Infections in healthcare facilities can result in significant public health issues and financial burdens. Therefore, enhancing infection control in healthcare settings is crucial. Ventilation systems are critical in maintaining the air quality inside the building. In particular, healthcare facilities must consider infection control when designing ventilation functions. In hospitals, inpatient wards occupy a substantial amount of floor space. Yet, ventilation design guidelines for patient environments, particularly wards, remain vague. Computational fluid dynamics (CFD) was used to analyze the combined effects of air change rate and exhaust flow rate on airflow and exposure risk distributions due to droplet nuclei of size 0.167 µm (Middle east respiratory syndrome coronavirus) in an air-conditioned ward cubicle. The association between ventilation and the mechanism of infection transmission within the ward cubicle was apparent. In addition to the air change rate, the configuration of a ventilation system is identified to serve as a crucial factor in controlling pathogen exposure. The utilization of CFD yielded significant insights into the distribution of airflow and bioaerosols within an inpatient ward, with a high degree of temporal and spatial precision. However, despite the great precision and details of flow parameters provided by CFD, it is coupled with a lengthy computation time and a high cost.

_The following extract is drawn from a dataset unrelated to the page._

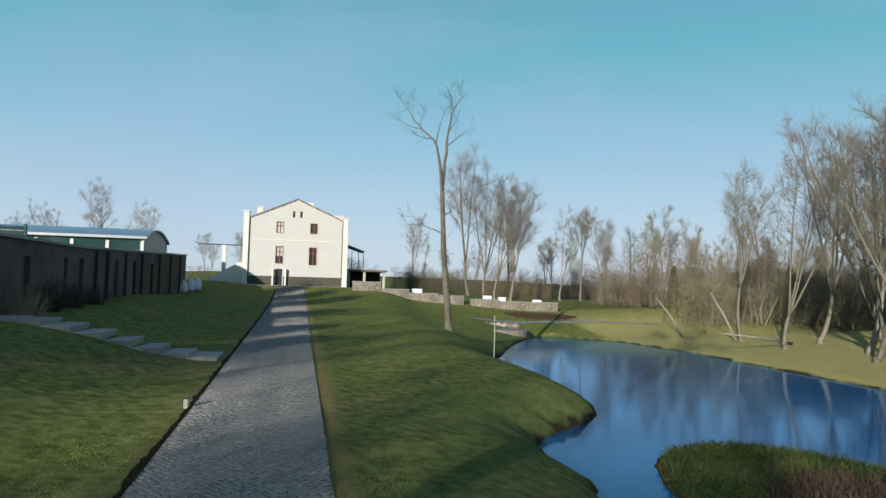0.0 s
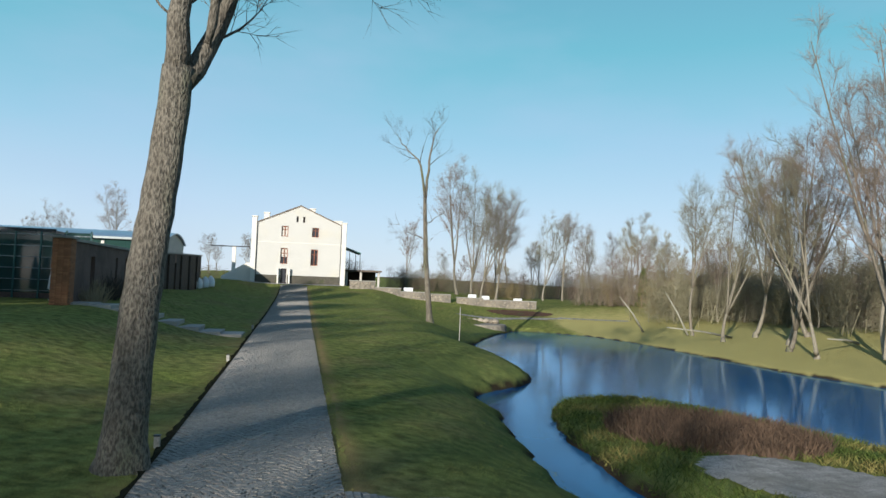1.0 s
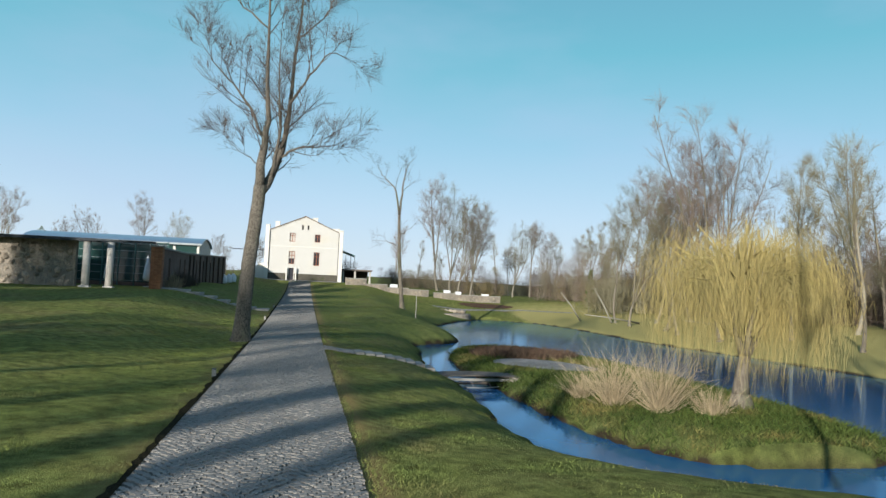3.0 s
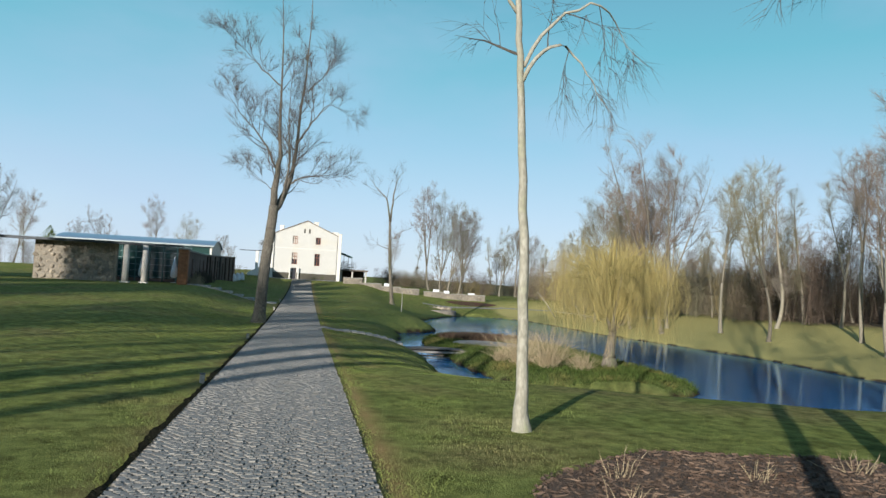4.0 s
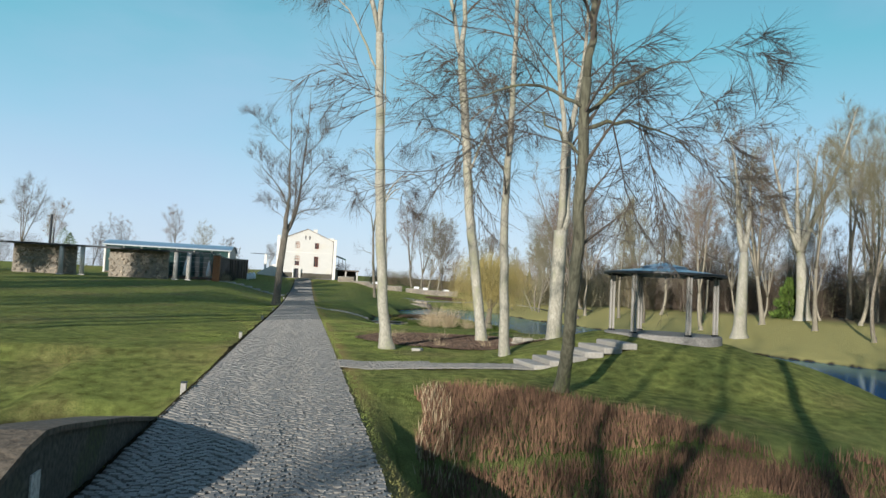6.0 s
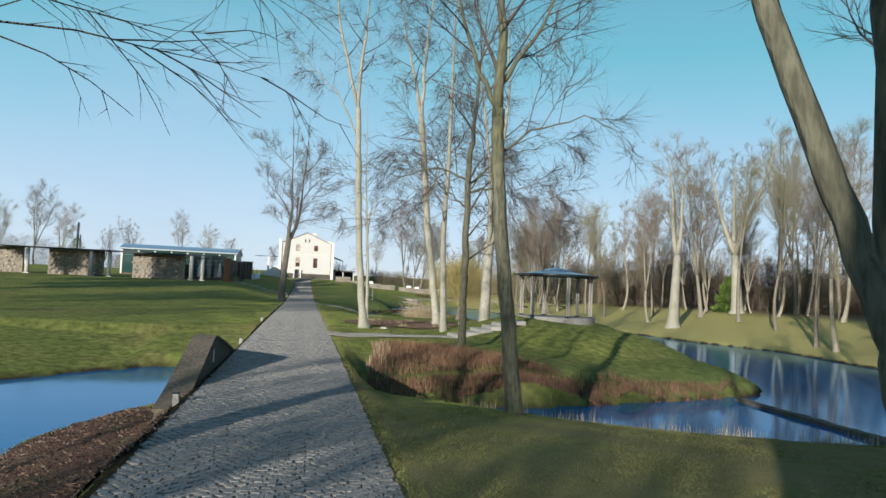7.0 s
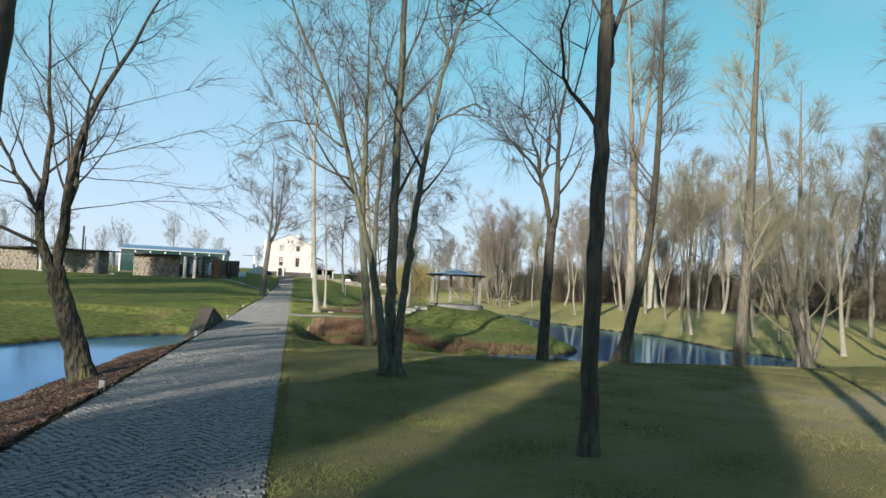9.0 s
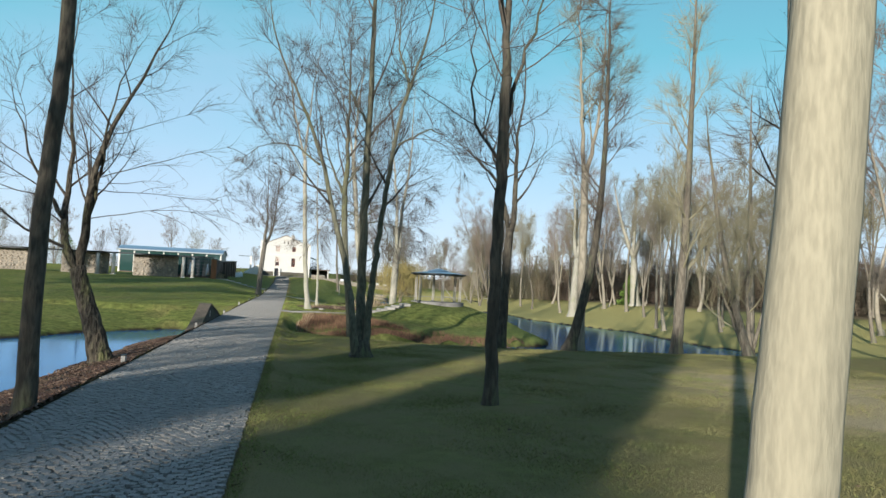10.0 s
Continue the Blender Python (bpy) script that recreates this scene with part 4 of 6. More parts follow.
def three_stems():
    """The group of three trunks that share one root."""
    t = thing("tree", (4.01, -71.65, ground_at(4.01, -71.65)), "three-stemmed dark tree on the lawn by the creek", "tree")
    lines = (((-0.16, -0.1, 0), (-0.33, -0.15, 1.0), (-0.43, 0.05, 1.85), (-0.6, 0.42, 2.85), (-0.88, 0.63, 3.85), (-1.15, 0.77, 4.85), (-1.4, 0.82, 5.85), (-1.8, 0.8, 7.0), (-2.4, 0.8, 8.3), (-3.1, 0.8, 9.6), (-3.5, 0.8, 11.5)),
             ((-0.03, 0.1, 0), (-0.06, 0.3, 1.0), (-0.05, 0.58, 1.9), (-0.05, 0.66, 2.9), (-0.06, 0.67, 4.6), (-0.1, 0.6, 7), (-0.1, 0.6, 10.5), (-0.1, 0.6, 14), (-0.1, 0.6, 18)),
             ((0.14, 0.05, 0), (0.15, 0.1, 1.0), (0.2, 0.02, 1.9), (0.26, -0.17, 2.9), (0.34, -0.28, 3.9), (0.44, -0.45, 4.9), (0.53, -0.5, 5.9), (0.7, -0.5, 7.2), (1.05, -0.5, 8.6), (1.5, -0.5, 10), (1.9, -0.5, 13)))
    sides_ = ((((-1.55, 6.0), (-2.4, 6.6), (-3.4, 6.4), (-4.4, 5.6)), 0.035),), (((-0.18, 7.5), (-0.9, 8.8), (-1.3, 11)), 0.045), ((((0.75, 6.6), (1.6, 7.2), (2.5, 7.0), (3.2, 6.2)), 0.035), (((1.0, 8.3), (0.6, 10), (0.7, 12.5)), 0.045))
    for i, (r, seed) in enumerate(((0.13, 51), (0.165, 52), (0.125, 53))):
        trunk, boughs = grow(seed=seed, height=15, r0=r, fork=8, stems=1, crown=3.8, second=16, third=6, twigs=7, low=0.1, flare=1.5, top_share=0.1, line=lines[i], given=sides_[i] if i != 1 else (sides_[1],), trunk_low=0.46)
        for name, kit_, m in (("trunk", trunk, BARK_MOSS), ("crown", boughs, TWIG)):
            part(name, kit_, m, t, smooth=name == "trunk")
    root = Kit().tube([(0, 0, -0.3), (0, 0, 0.05), (0, 0, 0.22), (0.02, 0, 0.5)], [0.5, 0.36, 0.27, 0.16], 12, wob=0.12)
    part("root", root, BARK_DARK, t, smooth=True)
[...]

Multiple factors influence the airflow and dispersion of pathogens in an inpatient unit. Developing effective ventilation strategies encompassing these factors through trial and error would necessitate numerous modifications between the initial and final designs. As a result, determining the best ventilation strategy by relying solely on CFD and the traditional method of optimization is seen as ineffective and time-consuming. Therefore, an evolutionary algorithm (GA) and an assessment mechanism (CFD) are coupled. The aim is to improve patient safety by limiting the spread of infections. The proposed method would execute fewer CFD simulations while assessing more design options iteratively. Based on the design exploration conducted with the GA-CFD approach, the location of an infected patient, the air change rate, the flow rate through a local exhaust grille, as well as the number, location, and size of supply diffusers and local exhaust grilles, that can significantly minimize the likelihood of an infection spreading from one patient to another within a ward is identified. A simple, cost-effective optimal ventilation solution that decreases infection transmission within a ward is proposed. The study also highlights the necessity for healthcare personnel to practise and implement conventional infection control guidelines, such as adequate hand cleanliness, eye protection, and always wearing a high-filtration face mask, regardless of ventilation technique.